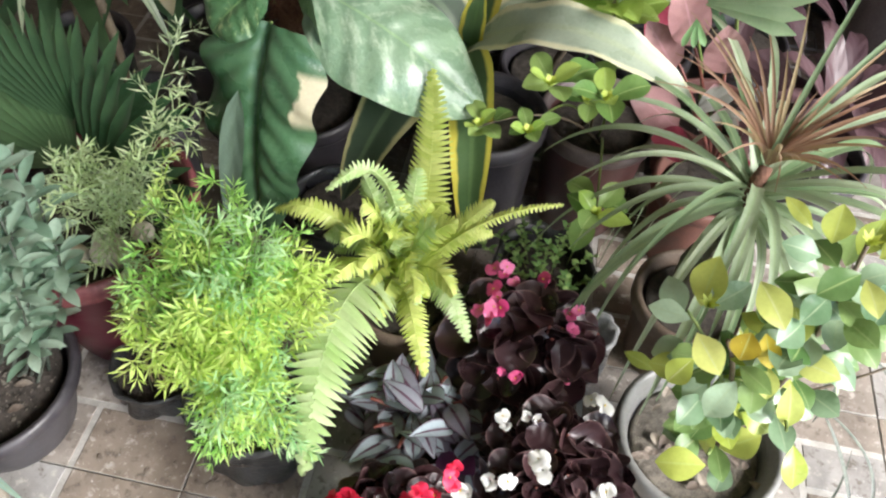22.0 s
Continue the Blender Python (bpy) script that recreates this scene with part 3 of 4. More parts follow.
# ---- sword fern ----
def frond(plant, base, mid, tip, half, pairs, material, up=(0, -0.3, 1), droop=0.25, turn=1.0):
    m = Mesh()
    pts = bez(base, mid, tip, pairs + 4)
    tube(m, pts, (0.0018, 0.0007), 5)
    upv = Vector(up)
    for i in range(3, len(pts) - 1):
        s = i / (len(pts) - 1)
        tan = (pts[i + 1] - pts[i - 1]).normalized()
        side = tan.cross(upv).normalized()
        nor = side.cross(tan)
        w = half * min(1, 0.35 + 2.6 * s) * (1 - s ** 2.6) ** 0.75 + 0.003
        step = (pts[i + 1] - pts[i]).length
        for sg in (-1, 1):
            d = (side * sg + tan * (0.28 + 0.25 * s) - nor * droop * random.uniform(0.5, 1.5)).normalized()
            e = pts[i] + d * w * random.uniform(0.9, 1.06)
            b = pts[i] + tan * (0.5 * step if sg > 0 else 0)
            ribbon(m, bez(b, (b + e) / 2 + nor * w * 0.12, e, 5), lambda q: step * 0.5 * (1 - q ** 2.4) ** 0.6 * turn * (1.15 - 0.3 * q), nor, 3, 0.25)
    part("frond", m.done(), material, plant)


def sword_fern(at):
    random.seed(31)
    plant = thing("sword_fern", at, "yellow-green sword fern with arching fronds in a clay pot", "fern")
    add_pot(plant, at, 0.075, 0.15, 0.055, M_TAN, 0.008, 0.025, 0.015)
    c = Vector((at[0], at[1], 0.18))
    frond(plant, c, (-0.025, 0.985, 0.44), (0.05, 0.815, 0.2), 0.064, 38, L_FERNPALE, droop=0.3)
    frond(plant, c, (0.005, 1.18, 0.345), (-0.057, 1.252, 0.453), 0.036, 38, L_FERN, (0.1, -1, 0.4), 0.1)
    frond(plant, c, (0.075, 1.12, 0.40), (0.162, 1.212, 0.372), 0.0095, 40, L_FERN, (0, -0.6, 1), 0.7, 0.8)
    frond(plant, c, (0.04, 1.13, 0.33), (0.092, 1.172, 0.308), 0.02, 26, L_FERN, (0.1, -0.7, 1), 0.25)
    frond(plant, c, (0.067, 1.076, 0.35), (0.132, 1.05, 0.247), 0.022, 28, L_FERNPALE, droop=0.3)
    frond(plant, c, (0.05, 1.02, 0.37), (0.112, 0.98, 0.245), 0.024, 30, L_FERN, droop=0.3)
    frond(plant, c, (-0.094, 1.075, 0.381), (-0.167, 1.049, 0.305), 0.023, 26, L_FERN, droop=0.4)
    frond(plant, c, (-0.035, 1.15, 0.47), (-0.083, 1.06, 0.385), 0.015, 30, L_FERNPALE, (0, -1, 0.6), 0.5)
    frond(plant, c, (-0.05, 1.12, 0.33), (-0.086, 1.128, 0.372), 0.017, 26, L_FERNPALE, (0.2, -1, 0.3), 0.5)
    frond(plant, c, (-0.01, 1.13, 0.32), (-0.035, 1.13, 0.355), 0.016, 24, L_FERN, (0.3, -1, 0.3), 0.5)
    frond(plant, c, (0.06, 1.15, 0.34), (0.075, 1.2, 0.335), 0.02, 26, L_FERN, (0.1, -0.8, 1), 0.3)
    # ruffled short fronds in front of the heart
    for k in range(12):
        t = Vector((at[0] - 0.085 + 0.018 * k + random.uniform(-0.01, 0.01), at[1] - random.uniform(0.05, 0.15), random.uniform(0.27, 0.36)))
        frond(plant, c, (c + t) / 2 + Vector((0, 0, 0.1)), t, random.uniform(0.02, 0.03), 22, L_FERN if k % 3 else L_FERNPALE, (random.gauss(0, 0.4), random.gauss(-0.4, 0.3), 1), random.uniform(0.3, 1.1))
    for k in range(34):
        a = k * 2.39996
        r = random.uniform(0.015, 0.1)
        t = Vector((at[0] + r * math.cos(a), at[1] - 0.015 + r * math.sin(a), random.uniform(0.25, 0.35)))
        frond(plant, c, (c + t) / 2 + Vector((0, 0, 0.08)), t, random.uniform(0.017, 0.029), 18, L_FERN if k % 3 else L_FERNPALE, (random.gauss(0, 0.5), random.gauss(-0.5, 0.5), 1), random.uniform(0.2, 1.0))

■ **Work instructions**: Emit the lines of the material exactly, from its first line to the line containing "m.done(), material, plant)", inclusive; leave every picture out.

■ **Correct response**:
22.0 s
Continue the Blender Python (bpy) script that recreates this scene with part 3 of 4. More parts follow.
# ---- sword fern ----
def frond(plant, base, mid, tip, half, pairs, material, up=(0, -0.3, 1), droop=0.25, turn=1.0):
    m = Mesh()
    pts = bez(base, mid, tip, pairs + 4)
    tube(m, pts, (0.0018, 0.0007), 5)
    upv = Vector(up)
    for i in range(3, len(pts) - 1):
        s = i / (len(pts) - 1)
        tan = (pts[i + 1] - pts[i - 1]).normalized()
        side = tan.cross(upv).normalized()
        nor = side.cross(tan)
        w = half * min(1, 0.35 + 2.6 * s) * (1 - s ** 2.6) ** 0.75 + 0.003
        step = (pts[i + 1] - pts[i]).length
        for sg in (-1, 1):
            d = (side * sg + tan * (0.28 + 0.25 * s) - nor * droop * random.uniform(0.5, 1.5)).normalized()
            e = pts[i] + d * w * random.uniform(0.9, 1.06)
            b = pts[i] + tan * (0.5 * step if sg > 0 else 0)
            ribbon(m, bez(b, (b + e) / 2 + nor * w * 0.12, e, 5), lambda q: step * 0.5 * (1 - q ** 2.4) ** 0.6 * turn * (1.15 - 0.3 * q), nor, 3, 0.25)
    part("frond", m.done(), material, plant)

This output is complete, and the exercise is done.